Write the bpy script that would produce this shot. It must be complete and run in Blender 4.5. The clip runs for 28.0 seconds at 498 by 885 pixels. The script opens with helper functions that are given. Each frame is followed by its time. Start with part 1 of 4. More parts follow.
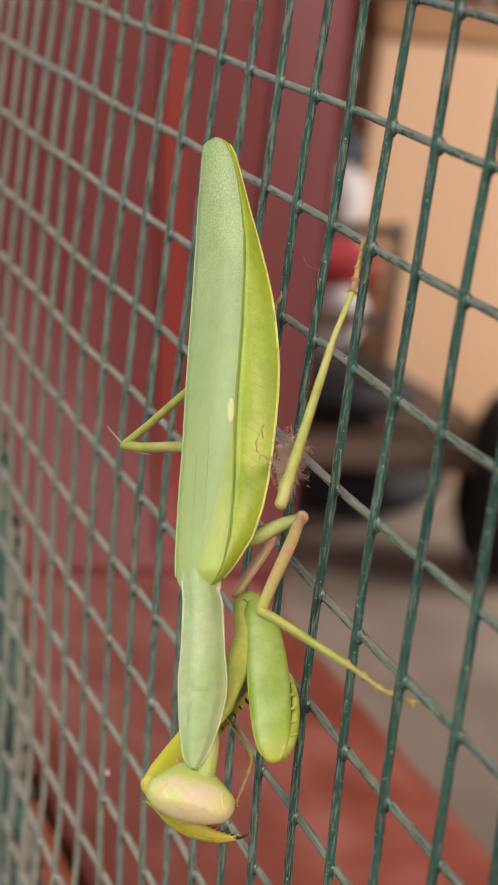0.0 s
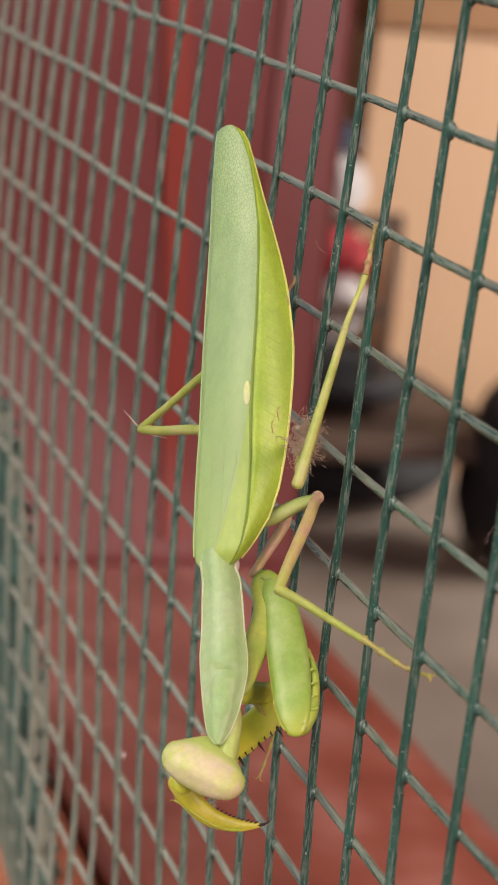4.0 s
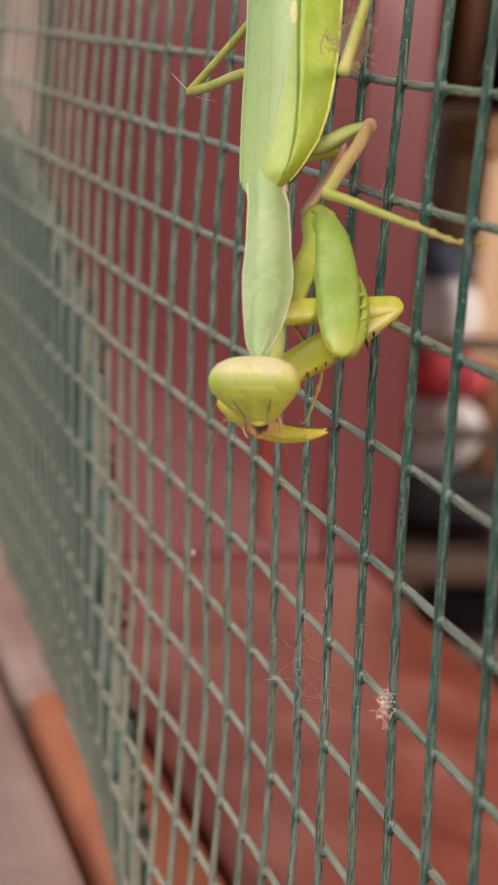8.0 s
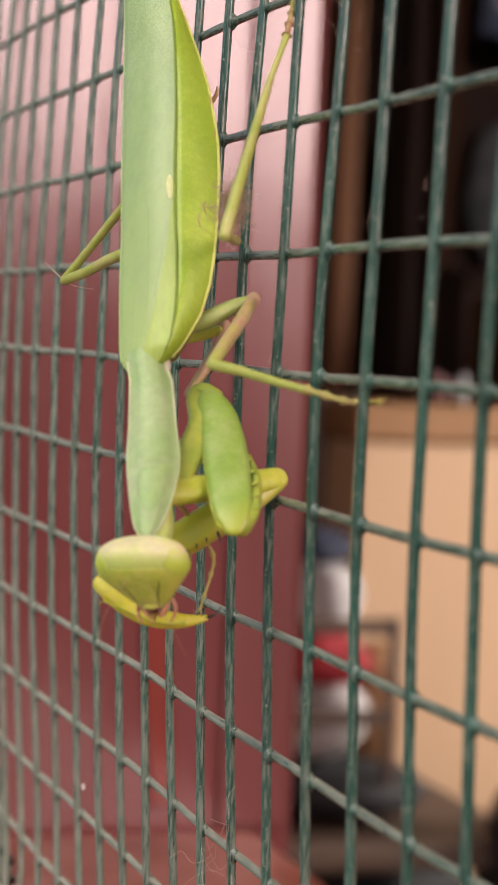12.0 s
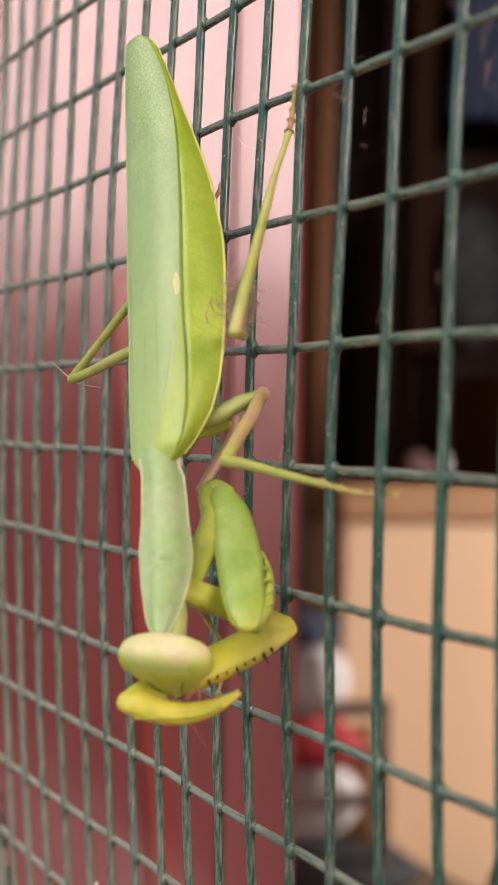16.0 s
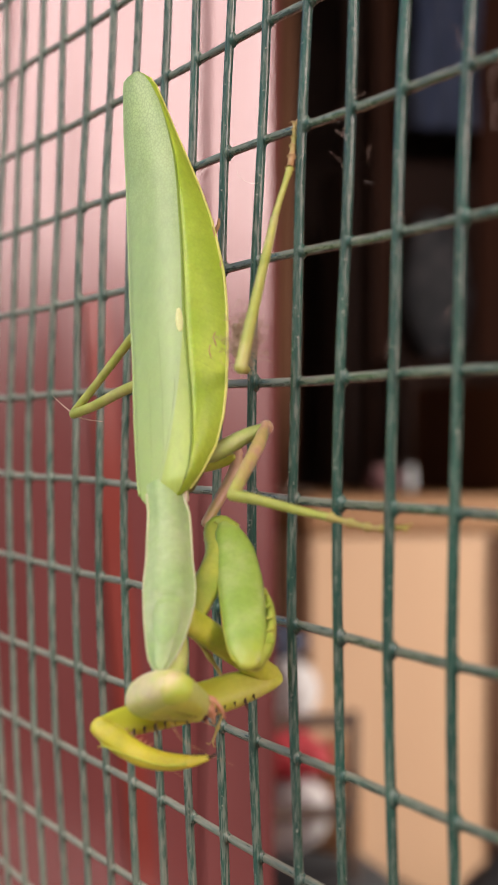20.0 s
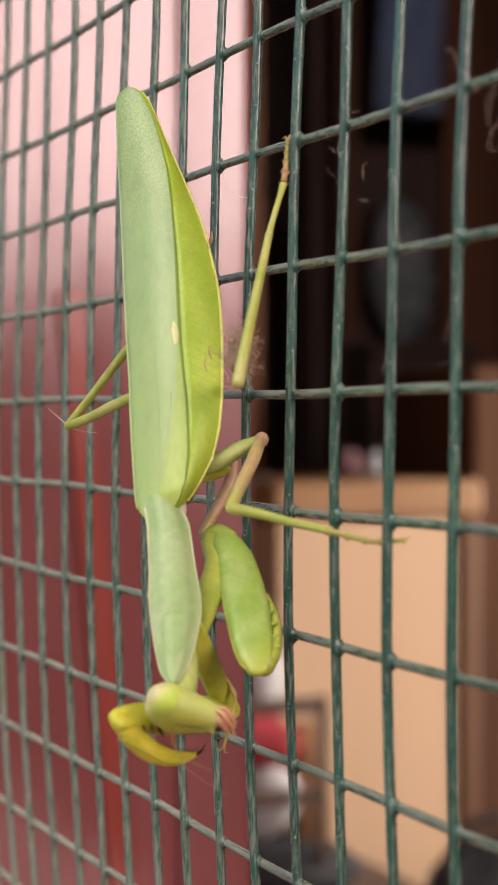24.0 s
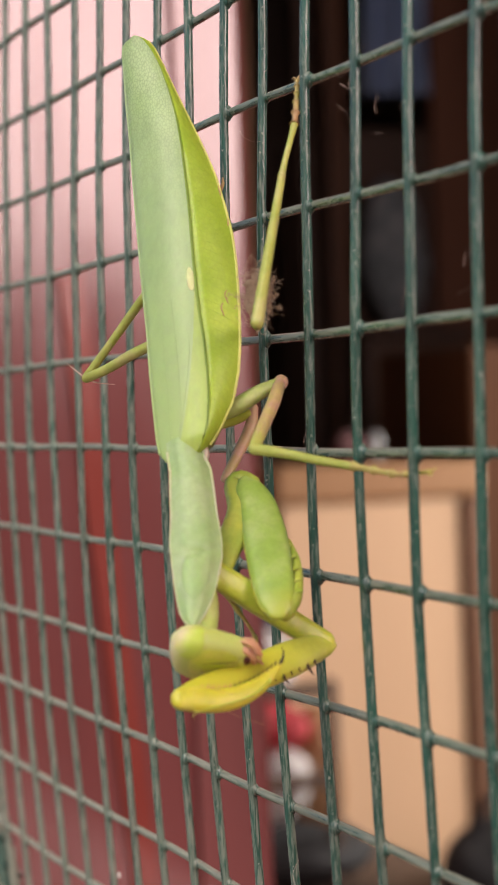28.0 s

--

Output the material word for word, omitting its pictures.

Write the bpy script that would produce this shot. It must be complete and run in Blender 4.5. The clip runs for 28.0 seconds at 498 by 885 pixels. The script opens with helper functions that are given. Each frame is followed by its time. Start with part 1 of 4. More parts follow.
0.0 s
4.0 s
8.0 s
12.0 s
16.0 s
20.0 s
24.0 s
28.0 s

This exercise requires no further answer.